The American soprano, Melissa Fogarty, has earned awards including the Adams Fellowship at the Carmel Bach Festival and the Giorgio Cini Foundation Fellowship for study in Venice. She recently was a finalist in the 2008 vocal competition sponsored by Classical Singer magazine. Her wide range of musical experience began with appearances as child soloist at the Metropolitan Opera (including the Shepherd in Tosca in a telecast with Luciano Pavarotti and Montserrat Caballé), New York City Opera (the major role of Marcantonio in the New York premiere of Dominick Argento’s Casanova’s Homecoming), and Sarasota Opera (Flora in Benjamin Britten’s Turn of the Screw). She received a Bachelor of Music Degree in Applied Voice from the Eastman School of Music, and her eclectic resume grew to embrace such diverse genres as rock, Klezmer, and musical theatre, in addition to classical repertoire.

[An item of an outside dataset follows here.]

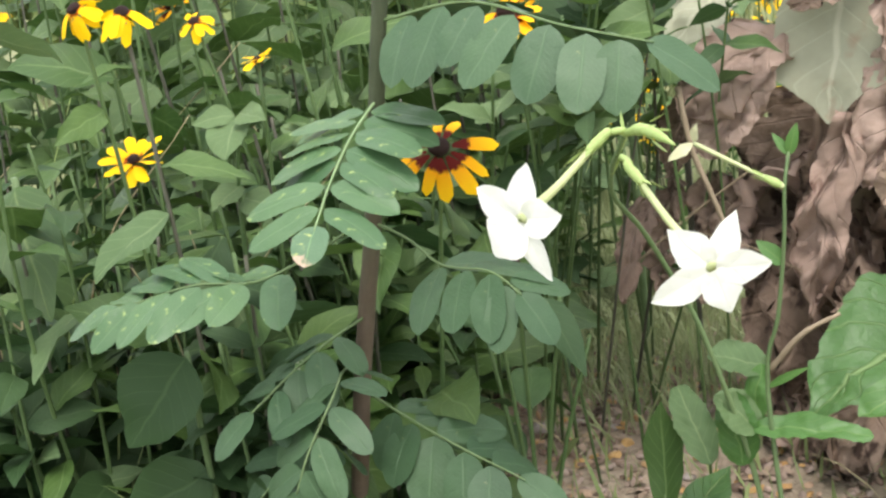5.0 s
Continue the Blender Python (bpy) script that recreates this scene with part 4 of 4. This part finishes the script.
# single large leaves at the left of the bed
broad = thing("broadleaf_weed", (-0.56, 0.86, 0.0), "broad-leaved weed with yellowing toothed leaf edges", "weed")
g = Geo()
tube(g, [(-0.56, 0.86, -0.01), (-0.545, 0.845, 0.16), (-0.518, 0.823, 0.345)], [0.004, 0.003], 8, 6)
part("stem", g, STEM, broad)
for k, (b, t, w, mat) in enumerate([((-0.518, 0.823, 0.339), (-0.447, 0.769, 0.251), 0.056, WEED), ((-0.55, 0.85, 0.28), (-0.50, 0.84, 0.22), 0.04, LEAF), ((-0.552, 0.85, 0.2), (-0.50, 0.87, 0.17), 0.04, LEAF)]):
    g = Geo()
    blade(g, b, t, (0.5, -0.8, 0.35), w, "ovate", 0.08, 0.12, 0.06, 0.02, nu=12, nv=6, seed=k, ragged=0.08)
    part("leaf", g, mat, broad)

right = thing("broadleaf_weed", (0.190, 1.119, 0.086), "broad-leaved green weed standing beside the dead leaves", "weed")
right.location.z = 0
ORIGIN[right] = tuple(right.location)
g = Geo()
tube(g, [right.location - Vector((0, 0, 0.01)), (0.188, 1.060, 0.159), (0.201, 1.060, 0.279), (0.219, 1.060, 0.414), (0.224, 1.050, 0.440)], [0.0035, 0.003, 0.002], 14, 6)
tube(g, [(0.225, 1.09, -0.01), (0.203, 1.050, 0.158), (0.208, 1.060, 0.254), (0.199, 1.060, 0.328), (0.196, 1.060, 0.362)], [0.003, 0.0026, 0.0016], 14, 6)
part("stem", g, STEM, right)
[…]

Hailed by The New York Times for her “delirious abandon” onstage, versatile soprano Melissa Fogarty has been enjoying a banner year in both opera and concert. In March (2008), she made an auspicious debut at New York City Opera, in the leading role of Soprano I (Cupid/Venus/Honor) in Mark Morris’s production of Purcell’s King Arthur, conducted by Jane Glover. April brought a return engagement with the Seattle Baroque Orchestra at Benaroya Hall, where Ms. Fogarty starred as Serpina in a semi-staging of Pergolesi’s La serva padrona and was cited by the Seattle Post-Intelligencer for her “bright attractive soprano and ample technique.”
In May (2008), Melissa Fogarty impressed public and critics alike in VOX, City Opera’s annual showcase of new American operas, performing Dice Thrown, a virtuosic one-woman "aleatoric soundscape" by John King, and participating in a roundtable discussion on singing new music, with renowned colleagues Lauren Flanigan and Emily Pulley. Only weeks later, at Symphony Space, she performed the world premiere of the demanding new song cycle A Field Manual, written especially for her, baritone Chris Pedro Trakas, and the Fireworks Ensemble by Pulitzer Prize-winning composer David Del Tredici. On June 24, she will give another world premiere: Christopher James’s Five Sappho Fragments, for soprano and chamber orchestra, with the esteemed new music ensemble North/South Consonance, conducted by Max Lifchitz.
A favorite of David Del Tredici, Melissa Fogarty figured prominently in his 70th Birthday celebrations in 2007. She performed his dazzling song cycle Miz Inez Sez (with the composer at the piano) at Sarah Lawrence College, his flamboyant monodrama Dracula at Brooklyn Conservatory, and his Grammy Award-nominated Paul Revere's Ride with the Canticum Novum Singers. Sought after by numerous other composers and new music groups, Melissa Fogarty has also recently performed of The New Math(s) by Louis Andriessen with the highly regarded ensemble Sequitur at Merkin Concert Hall and roles in new operas by Sorrel Hayes, Marc Lowenstein, and Tom Schnauber in City Opera’s 2007 and 2008 VOX festivals.
Melissa Fogarty is also much in demand for her lively and elegant interpretations of Baroque and Classical-period music. Her many credits in this repertoire include Clorinda in Monteverdi’s Combattimento di Tancredi e Clorinda with New York’s Metropolis Ensemble (2006); La Poésie in Charpentier’s Les Arts florissants with Concert Royal in New York and Dallas (2002), Oberto in Georg Frideric Handel’s Alcina with New York’s Vertical Player Repertory company (2001, 2002), the Israelitish Woman in G.F. Handel’s Judas Maccabeus and soprano soloist in J.S. Bach’s Christmas Oratorio (BWV 248) with the Saint Paul Chamber Orchestra at Columbia University (2000); and other roles with New York Collegium, Teatro Bacchino in San Francisco, the Berkeley Early Music Festival, and the Yale Center for British Arts.
In 2006, Melissa Fogarty was honored with an Outmusic Award for “Best Solo Debut - Female” for her cantata album Handel: Scorned and Betrayed (Albany Records). The distinguished singer/musicologist Julianne Baird commented, “Melissa Fogarty’s depiction of these strong-willed, decisive women of history is red-blooded, exciting, and passionate. She brings to bear an exquisite sense of style for this repertoire.” Her other recordings include Alessandro Scarlatti’s Agar et Ismaele esiliati with the Seattle Baroque Orchestra (Centaur Records) and Forbidden Dance with Ensemble for the Seicento, an album of 17th-century music in which she both sings and plays the Baroque guitar (Musicians Showcase).